If the number belongs to your employer, you are borrowing access to it, not owning it. That matters because informational interviews sometimes lead to future follow-up months later. A contact might save that number, call it again later, or text you when an opportunity comes up. If you leave your current job or lose access to the device, the relationship can break at exactly the wrong time.

2. Call logs and message previews can create unnecessary exposure

A work device can leave traces in more places than people expect. There may be carrier records, device logs, synced desktops, lock-screen previews, call-history visibility, or shared admin settings you rarely think about. Nobody has to be conducting a formal investigation for this to feel uncomfortable. A notification popping up during a meeting or while you are screen-sharing can be awkward enough.

3. Voicemail can be even more revealing than the call itself

Many work numbers have standard greetings, shared coverage, or company-linked voicemail systems. That creates two problems. First, it may sound odd or overly corporate in a networking conversation that is supposed to be personal and exploratory. Second, a voicemail from a recruiter, founder, alumni contact, or hiring manager can sit in a system you do not fully control.

4. Informational interviews often happen while you are still employed

This is the big difference from a fully open job search. Informational interviews are commonly about learning, testing interest, and building relationships quietly. Using a work number for that kind of conversation can connect your current employer to activity you may prefer to keep separate. Even if you are doing nothing wrong, you may not want that visibility.

5. The number can shape the impression you make

People notice context. If your voicemail, caller ID, or response pattern signals that the line is a work-managed number, that can blur the boundary between your current employer identity and your private networking effort. For some contacts, that may be irrelevant. For others, it can make the conversation feel less discreet or less intentional than you want.

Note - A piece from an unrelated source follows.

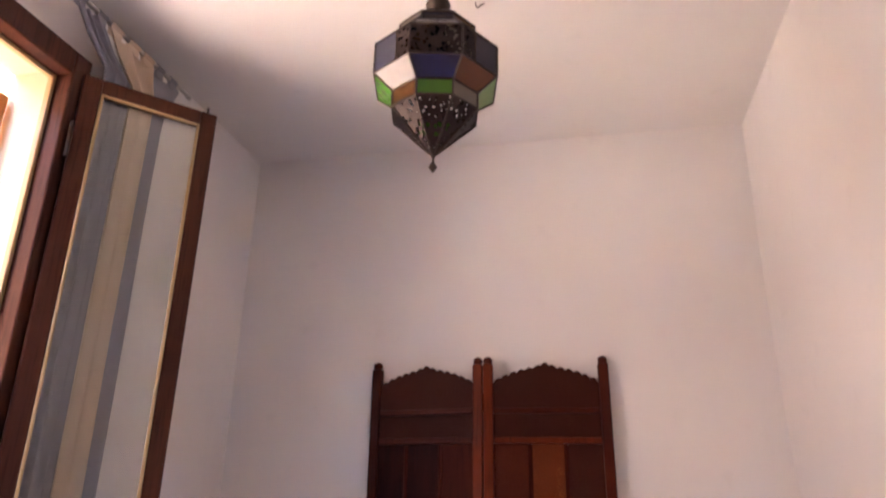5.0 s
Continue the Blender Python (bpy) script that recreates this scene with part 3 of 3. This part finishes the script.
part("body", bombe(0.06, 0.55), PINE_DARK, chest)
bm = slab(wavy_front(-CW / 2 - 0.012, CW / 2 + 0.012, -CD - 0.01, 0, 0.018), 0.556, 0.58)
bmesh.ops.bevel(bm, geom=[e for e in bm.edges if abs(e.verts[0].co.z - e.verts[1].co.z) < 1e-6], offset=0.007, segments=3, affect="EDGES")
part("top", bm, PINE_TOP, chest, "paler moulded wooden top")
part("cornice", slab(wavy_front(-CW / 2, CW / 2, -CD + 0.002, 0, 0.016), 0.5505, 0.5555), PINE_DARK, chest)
for z0, z1 in ((0.40, 0.53), (0.245, 0.385), (0.085, 0.23)):
    df = part("drawer_front", bombe(z0, z1, 0.03, -0.007, 4), PINE_DARK, chest)
    zz = (z0 + z1) / 2
    sw = 0.052 * math.sin(math.pi * min((0.545 - zz) / 0.5, 1) * 0.75)
    part("pull", tube([(-0.028, -CD - sw * 0.7 - 0.012, zz), (-0.024, -CD - sw * 0.7 - 0.026, zz - 0.004), (0.024, -CD - sw * 0.7 - 0.026, zz - 0.004), (0.028, -CD - sw * 0.7 - 0.012, zz)], 0.0045), STEEL, df, "small pale metal pull")
for x in (-CW / 2, CW / 2):
    for yy in (-CD + 0.02, -0.03):
        part("foot", lathe([(0.014, 0.0), (0.024, 0.03), (0.03, 0.06)], 12, x * 0.95, yy), PINE_DARK, chest)


# ---------------------------------------------------------------- bedside lamps
def bedside_lamp(m, r0, r1, tilt, label):
    lamp = empty("table_lamp", m, label, "lamp", "bedside lamps")
    prof = [(0.030, 0.0), (0.036, 0.003), (0.0475, 0.022), (0.0525, 0.045), (0.051, 0.065), (0.043, 0.090), (0.030, 0.110), (0.020, 0.120), (0.017, 0.124)]
    part("base", lathe(prof, 40), CERAMIC, lamp, "glossy white egg-shaped ceramic base", True)
    part("lamp_holder", lathe([(0.014, 0.1241), (0.014, 0.16), (0.011, 0.162)], 20), WHITEP, lamp)
    bm = bmesh.new()
    n = 48
    ring = []
    for r, z in ((r0, 0.125), (r1, 0.253), (r1 - 0.0018, 0.253), (r0 - 0.0018, 0.125)):
        ring.append([bm.verts.new((r * math.cos(2 * math.pi * i / n), r * math.sin(2 * math.pi * i / n), z)) for i in range(n)])
    for k in range(4):
        a, b = ring[k], ring[(k + 1) % 4]
        for i in range(n):
            bm.faces.new((a[i], a[(i + 1) % n], b[(i + 1) % n], b[i]))
    shade = part("shade", bm, SHADEM, lamp, "plain white tapered cloth shade", True)
    shade.matrix_basis = pose(0, 0, 0, tilt, tilt * 0.6, 0)
    part("shade_ring", tube([((r0 - 0.003) * math.cos(a * math.pi / 12), (r0 - 0.003) * math.sin(a * math.pi / 12), 0.128) for a in range(25)], 0.0012, 6), WHITEP, shade)
    for a in range(3):
        c, s = math.cos(a * 2.1), math.sin(a * 2.1)
        part("spoke", tube([(0.012 * c, 0.012 * s, 0.15), ((r0 - 0.004) * c, (r0 - 0.004) * s, 0.135)], 0.0012, 6), WHITEP, shade)
    return lamp


lr = bedside_lamp(pose(1.030, -0.150, 0.7305), 0.069, 0.044, 2.0, "small white ceramic lamp on the tall cabinet, unlit")
ll = bedside_lamp(pose(-0.850, -0.215, 0.5805), 0.068, 0.052, 0.0, "small white ceramic lamp on the low chest, unlit")

cord = [(1.07, -0.125, 0.738), (1.095, -0.14, 0.736), (1.125, -0.16, 0.734), (1.150, -0.185, 0.735), (1.166, -0.20, 0.722), (1.170, -0.205, 0.66), (1.166, -0.205, 0.56), (1.160, -0.205, 0.47), (1.158, -0.205, 0.44), (1.162, -0.10, 0.20), (1.17, -0.06, 0.006)]
tagged(part("cord", tube(cord, 0.0018, 6), WHITEP, None, "", True), "thin white lamp cord hanging beside the tall cabinet", "cable")
part_switch = tagged(part("cord_switch", boxes((1.152, 1.164, -0.211, -0.199, 0.43, 0.465), bevel=0.004, seg=2), WHITEP), "small white inline switch on the lamp cord", "switch")
cord2 = [(1.0, -0.13, 0.86), (0.985, -0.07, 0.845), (0.985, -0.035, 0.835)]
tagged(part("plug", tube(cord2, 0.0035, 6), WHITEP, None, "", True), "white lamp plug and lead at the socket", "plug")


# ---------------------------------------------------------------- sockets
def socket(m, flip, label):
    s = empty("wall_socket", m, label, "socket", "cream wall sockets")
    part("back_plate", boxes((0, 0.158, -0.009, -0.0005, 0, 0.078), bevel=0.003, seg=2), CREAMP, s)
    rx, sx = (0.084, 0.006) if not flip else (0.006, 0.084)
    part("rocker", boxes((sx, sx + 0.068, -0.015, -0.009, 0.006, 0.072), bevel=0.004, seg=2), CREAMP, s, "cream light switch rocker")
    part("socket_face", boxes((rx, rx + 0.068, -0.0125, -0.009, 0.006, 0.072), bevel=0.003, seg=2), CREAMP, s)
    bm = lathe([(0.018, 0.0), (0.018, 0.0006)], 28)
    bmesh.ops.rotate(bm, verts=bm.verts, cent=(0, 0, 0), matrix=Matrix.Rotation(radians(90), 3, "X"))
    bmesh.ops.translate(bm, verts=bm.verts, vec=(rx + 0.034, -0.0126, 0.039))
    part("socket_well", bm, BLACKP, s, "dark socket well")
    return s


socket(pose(0.876, 0, 0.786), False, "cream double wall plate with switch and socket above the tall cabinet")
socket(pose(-1.072, 0, 0.752), True, "cream double wall plate with socket and switch above the low chest")

# ---------------------------------------------------------------- pendant lantern
LX, LY = 0.118, -1.458
lan = empty("pendant_lantern", pose(LX, LY, 1.997, 0, 0, 13), "Moroccan iron lantern with coloured glass panes hanging from the ceiling", "lamp")
bm = lathe([(0.026, 0.772), (0.029, 0.776), (0.036, 0.833)], 24)
part("ceiling_rose", bm, BLACKP, lan, "dark conical ceiling rose", True)
part("flex", tube([(0, 0, 0.500), (0.001, 0, 0.65), (0, 0, 0.775)], 0.0032, 8), BLACKP, lan)
part("loop", tube([(-0.002, 0.0, 0.502), (-0.014, 0, 0.524), (-0.019, 0, 0.546), (-0.014, 0, 0.550), (-0.007, 0, 0.534), (-0.003, 0, 0.506)], 0.002, 6), IRON, lan)
part("neck", lathe([(0.024, 0.424), (0.0235, 0.458), (0.031, 0.460), (0.031, 0.463), (0.0265, 0.466), (0.0255, 0.492), (0.019, 0.501), (0.004, 0.503)], 20), IRON, lan, "", True)
# eight-sided body: flat-to-flat half width and height of each ring
RINGS = ((0.026, 0.430), (0.090, 0.374), (0.090, 0.360), (0.143, 0.300), (0.143, 0.222), (0.099, 0.186), (0.099, 0.146), (0.007, 0.047))
TIERS = (   # per tier, face by face round the body
    (G_SLATE, G_AMBER, G_SLATE, G_WHITE, G_SLATE, G_AMBER, G_SLATE, G_WHITE),
    (G_SLATE, G_AMBER, G_SLATE, G_WHITE, G_SLATE, G_AMBER, G_SLATE, G_WHITE),
    (G_SLATE, G_AMBER, G_SLATE, G_WHITE, G_SLATE, G_AMBER, G_SLATE, G_WHITE),
    (PIERCED, G_SLATE, PIERCED, G_SLATE, PIERCED, G_SLATE, PIERCED, G_SLATE),
    (G_BLUE, G_ORANGE, G_PALE, G_WHITE, G_BLUE, G_ORANGE, G_GREEN, G_WHITE),
    (G_GREEN, G_WHITE, G_AMBER, G_ORANGE, G_GREEN, G_WHITE, G_BLUE, G_AMBER),
    (PIERCED,) * 8,
)


def ring_pt(apothem, z, i):
    a = radians(-90 - 22.5 + 45 * i)
    r = apothem / math.cos(radians(22.5))
    return Vector((r * math.cos(a), r * math.sin(a), z))


def pane_between(q, m):
    """A thin plate on the four corners q, its thickness inwards."""
    nrm = (q[1] - q[0]).cross(q[3] - q[0]).normalized()
    if nrm.dot(Vector((q[0].x + q[1].x, q[0].y + q[1].y, 0))) < 0:
        nrm = -nrm
    bm = bmesh.new()
    f0 = [bm.verts.new(p) for p in q]
    f1 = [bm.verts.new(p - nrm * 0.002) for p in q]
    bm.faces.new(f0)
    bm.faces.new(f1[::-1])
    for j in range(4):
        bm.faces.new((f0[j], f1[j], f1[(j + 1) % 4], f0[(j + 1) % 4]))
    part("pierced_plate" if m is PIERCED else "pane", bm, m, lan)


for k, ((ra, za), (rb, zb)) in enumerate(zip(RINGS, RINGS[1:])):
    for i in range(8):
        q = [ring_pt(ra, za, i), ring_pt(ra, za, i + 1), ring_pt(rb, zb, i + 1), ring_pt(rb, zb, i)]
        if k == 3 and i % 2:      # a strip of fretwork beside the pane
            u = 0.36 if i % 4 == 1 else 0.64
            mt, mb = q[0].lerp(q[1], u), q[3].lerp(q[2], u)
            first, second = (PIERCED, G_SLATE) if i % 4 == 1 else (G_SLATE, PIERCED)
            pane_between([q[0], mt, mb, q[3]], first)
            pane_between([mt, q[1], q[2], mb], second)
            part("came", tube([mt, mb], 0.0022, 5), IRON, lan)
        else:
            pane_between(q, TIERS[k][i])
        part("came", tube([q[0], q[3]], 0.0028, 5), IRON, lan)
        part("came", tube([q[3], q[2]], 0.0026, 5), IRON, lan)
part("finial", lathe([(0.002, 0.0), (0.011, 0.013), (0.003, 0.026), (0.003, 0.036), (0.008, 0.046), (0.008, 0.05)], 8), IRON, lan, "small iron drop finial")

# little hook in the ceiling
tagged(part("ceiling_hook", tube([(0.13, -1.0, ZC), (0.13, -1.0, ZC - 0.014), (0.138, -1.0, ZC - 0.022), (0.146, -1.0, ZC - 0.014), (0.16, -1.0, ZC - 0.008)], 0.002, 6), IRON), "small bare metal hook in the ceiling", "hook")

# ---------------------------------------------------------------- curtain and rod
rod = empty("curtain_rod", pose(0, 0, 0), "thin pale metal curtain rod over the window", "curtain rod")
part("rod", tube([(-1.045, -2.62, 2.725), (-1.045, -0.80, 2.725)], 0.008, 14), STEEL, rod, "", True)
part("end_cap", lathe([(0.008, 0.0), (0.011, 0.002), (0.011, 0.016), (0.006, 0.02)], 14), STEEL, rod).matrix_basis = pose(-1.045, -0.80, 2.725, -90, 0, 0)
for y in (-0.86, -2.56):
    part("bracket", boxes((-1.149, -1.045, y - 0.006, y + 0.006, 2.712, 2.722), (-1.149, -1.143, y - 0.014, y + 0.014, 2.695, 2.745), bevel=0.002), STEEL, rod)

cur = empty("curtain", pose(0, 0, 0), "blue-grey and cream striped cotton curtain drawn to one side", "curtain")


def drape(top, mid, low, waves, amp, seed):
    """A folded cloth strip from the rod to the floor; top, mid, low: its two edges (y) above, behind and below the open sash."""
    n, mrows = 12 * waves, 54
    keys = ((2.70, top), (2.585, mid), (1.7, mid), (0.98, mid), (0.66, low), (0.02, low))
    bm = bmesh.new()
    grid = []
    for r in range(mrows + 1):
        z = 2.70 + (0.02 - 2.70) * r / mrows
        for (za, a), (zb, b) in zip(keys, keys[1:]):
            if zb <= z <= za:
                f = (za - z) / (za - zb)
                f = f * f * (3 - 2 * f)
                ya, yb = a[0] + (b[0] - a[0]) * f, a[1] + (b[1] - a[1]) * f
        hug = min(1.0, max(0.0, (2.70 - z) / 0.12))
        xc = -1.045 - 0.048 * hug
        row = []
        for c in range(n + 1):
            u = c / n
            ph = 2 * math.pi * waves * u + seed + 0.8 * noise.noise(Vector((u * 2, z * 0.8, seed)))
            x = xc + amp * math.sin(ph) + 0.008 * noise.noise(Vector((u * 4, z, seed + 5)))
            row.append(bm.verts.new((max(x, XL + 0.016), ya + (yb - ya) * u + 0.006 * math.cos(ph), z)))
        grid.append(row)
    for a, b in zip(grid, grid[1:]):
        for c in range(n):
            bm.faces.new((a[c], a[c + 1], b[c + 1], b[c]))
    return bm


for nm, args, m, lab in (("grey_stripe", ((-1.40, -1.29), (-1.19, -1.055), (-1.28, -1.085), 3, 0.014, 0.3), GREYCLOTH, "blue-grey cloth stripe"),
                         ("cream_stripe", ((-1.26, -1.03), (-1.053, -0.935), (-1.080, -0.965), 2, 0.014, 1.7), CREAMCLOTH, "cream cloth stripe"),
                         ("grey_stripe", ((-1.01, -0.85), (-0.933, -0.855), (-0.963, -0.945), 1, 0.012, 2.9), GREYCLOTH, "blue-grey cloth stripe")):
    ob = part(nm, drape(*args), m, cur, lab, True)
    so = ob.modifiers.new("thickness", "SOLIDIFY")
    so.thickness = 0.002
for y, m in ((-1.385, GREYCLOTH), (-1.29, GREYCLOTH), (-1.22, CREAMCLOTH), (-1.13, CREAMCLOTH), (-1.05, CREAMCLOTH), (-0.98, GREYCLOTH), (-0.90, GREYCLOTH)):
    w = 0.028 if m is CREAMCLOTH else 0.02
    bm = bmesh.new()
    ring = [(-1.045 + 0.0115 * math.cos(a), 2.725 + 0.0115 * math.sin(a)) for a in [radians(-60 + 30 * k) for k in range(11)]]
    ring = [(-1.040, 2.69)] + ring + [(-1.050, 2.69)]
    va = [bm.verts.new((x, y - w, z)) for x, z in ring]
    vb = [bm.verts.new((x, y + w, z)) for x, z in ring]
    for k in range(len(ring) - 1):
        bm.faces.new((va[k], va[k + 1], vb[k + 1], vb[k]))
    ob = part("tab", bm, m, cur)
    ob.modifiers.new("thickness", "SOLIDIFY").thickness = 0.002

Why informational interviews make this different from normal work calls

With ordinary work communication, the goal of a work phone is convenience and employer-sponsored reachability. Informational interviews have a different goal. You are trying to have a candid career conversation, ask thoughtful questions, and possibly keep the relationship going on your own terms. That is much easier when the contact method belongs to you.

These conversations can also evolve. A quick call about someone’s role may become a warm referral later. A one-time coffee chat may turn into periodic follow-up. A contact may introduce you to another person. Using your own number gives you continuity across that whole arc. Using a work number can tie the conversation to a device, line, or employer context that you may outgrow quickly.

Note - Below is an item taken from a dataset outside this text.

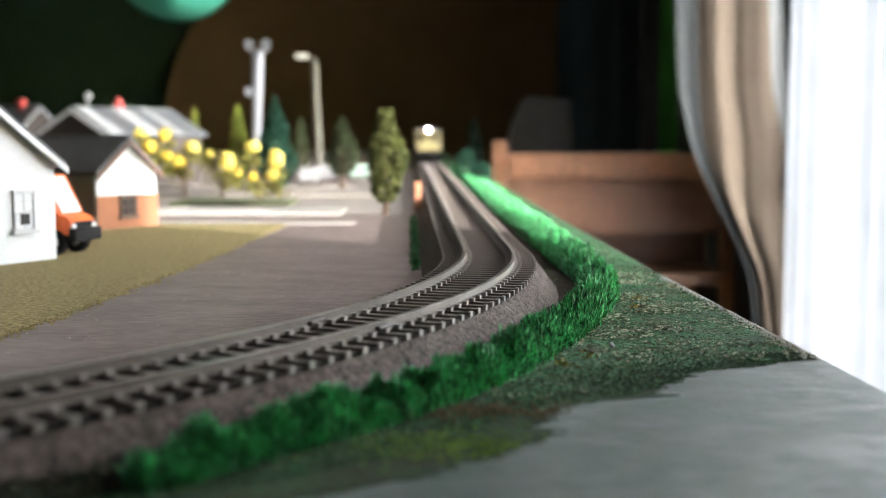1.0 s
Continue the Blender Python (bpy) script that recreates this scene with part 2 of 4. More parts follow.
def line(s, off=0.0):
    """Place and heading (away along +s) at the length s of the track, off metres towards its outer side."""
    if s > 0:
        ux, uy = -math.sin(LEAN), math.cos(LEAN)
        x = CX + (RAD + off) * math.cos(LEAN) + s * ux
        y = CY + (RAD + off) * math.sin(LEAN) + s * uy
        return x, y, LEAN
    a = LEAN + s / RAD
    return CX + (RAD + off) * math.cos(a), CY + (RAD + off) * math.sin(a), a


def along(name, section, s0, s1, step, material, parent=None, lift=True, smooth=False):
    """A closed section (off, z) swept along the track."""
    bm = bmesh.new()
    k = max(2, int((s1 - s0) / step))
    last = None
    for i in range(k + 1):
        s = s0 + (s1 - s0) * i / k
        ring = []
        for off, z in section:
            x, y, _ = line(s, off)
            ring.append(bm.verts.new((x, y, z + (slope_up(y) if lift else 0))))
        if last:
            for j in range(len(ring)):
                bm.faces.new((last[j], last[(j + 1) % len(ring)], ring[(j + 1) % len(ring)], ring[j]))
        else:
            bm.faces.new(ring)
        last = ring
    bm.faces.new(last[::-1])
    bmesh.ops.recalc_face_normals(bm, faces=bm.faces[:])
    return part(name, bm, material, parent, smooth=smooth)


# ---- the room ----
def wall_panel(name, x0, x1, y0, y1, z0, z1, material):
    return tagged(part(name, boxed(x0, x1, y0, y1, z0, z1), material), kind="structure")


FLOOR_Z, CEIL_Z, WIN_X = -0.74, 1.75, 0.50
WIN_Y0, WIN_Y1, WIN_Z0, WIN_Z1 = 0.08, 1.72, -0.45, 1.25
tagged(wall_panel("floor", -2.3, 0.62, -1.6, 3.4, FLOOR_Z - 0.05, FLOOR_Z, M_FLOOR), "pale wooden floor of the room", "floor")
tagged(wall_panel("ceiling", -2.3, 0.62, -1.6, 3.4, CEIL_Z, CEIL_Z + 0.05, M_WALLWHITE), "white ceiling of the room", "ceiling")
tagged(wall_panel("wall_far", -2.3, 0.62, 3.3, 3.4, FLOOR_Z, CEIL_Z, M_PLASTER), "dark painted far wall", "wall")
tagged(wall_panel("wall_near", -2.3, 0.62, -1.6, -1.5, FLOOR_Z, CEIL_Z, M_DULLWALL), "dull beige painted wall behind the camera", "wall")
tagged(wall_panel("wall_side", -2.3, -2.2, -1.5, 3.3, FLOOR_Z, CEIL_Z, M_DULLWALL), "dull beige painted side wall", "wall")
bm = bmesh.new()
for a in ((-1.5, WIN_Y0, FLOOR_Z, CEIL_Z), (WIN_Y1, 3.3, FLOOR_Z, CEIL_Z), (WIN_Y0, WIN_Y1, FLOOR_Z, WIN_Z0), (WIN_Y0, WIN_Y1, WIN_Z1, CEIL_Z)):
    box(bm, WIN_X, WIN_X + 0.12, *a)
tagged(part("wall_window", bm, M_PLASTER), "dark painted wall with a wide window opening", "wall", kind="structure")
win = tagged(new("window_1"), "wide white-framed window full of daylight", "window", kind="structure")
win.location = (WIN_X + 0.06, 0, 0)
bm = bmesh.new()
for a in ((WIN_Y0, WIN_Y0 + 0.04, WIN_Z0, WIN_Z1), (WIN_Y1 - 0.04, WIN_Y1, WIN_Z0, WIN_Z1), (WIN_Y0 + 0.04, WIN_Y1 - 0.04, WIN_Z0, WIN_Z0 + 0.04), (WIN_Y0 + 0.04, WIN_Y1 - 0.04, WIN_Z1 - 0.04, WIN_Z1)):
    box(bm, -0.02, 0.02, *a)
part("window_frame", bm, M_WHITE, win)
pane = part("pane", boxed(-0.002, 0.002, WIN_Y0 + 0.04, WIN_Y1 - 0.04, WIN_Z0 + 0.04, WIN_Z1 - 0.04), M_GLASS, win)
pane.visible_shadow = False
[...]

When might a work phone number be acceptable?

There are a few narrow cases where using a work-associated number may be acceptable, but they are more limited than most people assume.

  • The number is actually yours: for example, you use one personal line for both work and life, and your employer does not own or manage it.
  • You fully understand the exposure: you know what is logged, what appears on devices, and what your voicemail setup does.
  • The conversation is low-risk and one-off: you are not trying to keep a broader search private and you are comfortable with the possibility of visibility.

Notice what these cases have in common: the line is still effectively under your control, or you knowingly accept the downside. If it is a truly employer-issued number on an employer-managed device, that is usually not the strongest setup for career networking.

Better alternatives to a work phone number

Your personal phone number

If you are comfortable using it, your normal personal number is often the simplest and most reliable option. It travels with you, it does not depend on your current employer, and you control the voicemail, notifications, and follow-up habits around it.

A separate number you own

If privacy matters, a separate number is often the best middle ground. It keeps informational interviews away from your main daily life while still letting you answer calls professionally, return messages, and preserve continuity if the relationship becomes more important later.

A stable virtual number such as Google Voice

A stable virtual number can work well if you actually monitor it and set it up properly. That means testing calls, texts, voicemail, and forwarding before you hand it out. The goal is not to look hidden. The goal is to create a controlled, professional contact method you own.

Email first, number second

Not every informational interview needs a phone number immediately. Many people schedule by email and only share a number if there is a good reason for the call or if a last-minute backup contact would help. This reduces unnecessary exposure while still keeping the interaction easy.

A practical setup for privacy-conscious networking

If you want a clean workflow, keep it simple:

  1. Use a professional email address you control for outreach and scheduling.
  2. Share your personal or separate number only when a live call is likely.
  3. Set a clear voicemail greeting with your name.
  4. Keep notes and follow-up reminders in tools that are not tied to your employer.
  5. Review the contact method you gave out so you can still access it months later.

This setup protects privacy without making you harder to reach. It also avoids the all-or-nothing mistake of either oversharing your work line or hiding behind something too disposable to manage well.

Red flags that should push you away from using a work number

  • You are actively exploring opportunities without wanting your employer to notice.
  • Your work device shows message previews on a shared screen or synced computer.
  • Your work voicemail is generic, monitored, or tied to a shared team setup.
  • You might leave the company soon and lose access to the number.
  • You expect the contact could become a longer-term networking relationship.

If several of those apply, using a work phone number is usually more trouble than it is worth.

Quick checklist before you share any number

  • Do I own this number, or does my employer?
  • Would I be comfortable if a call log or voicemail became visible at work?
  • Can I still access this number if I change jobs?
  • Would email-first scheduling work just as well here?
  • Would a separate number give me cleaner boundaries with almost no downside?

If those questions make you hesitate, that hesitation is useful information. Informational interviews are supposed to expand your options, not create avoidable visibility inside your current role.

Final answer

For most people, no — you should not use your work phone number for informational interviews unless the line is truly under your control and you are comfortable with the exposure. A work number can create employer visibility, awkward message trails, and continuity problems later. Your personal number, a separate number, or a stable virtual number is usually the better choice.

The best contact method is the one you own, monitor, and can keep using as relationships grow. That gives you privacy, professionalism, and flexibility without turning a simple networking conversation into an unnecessary workplace risk.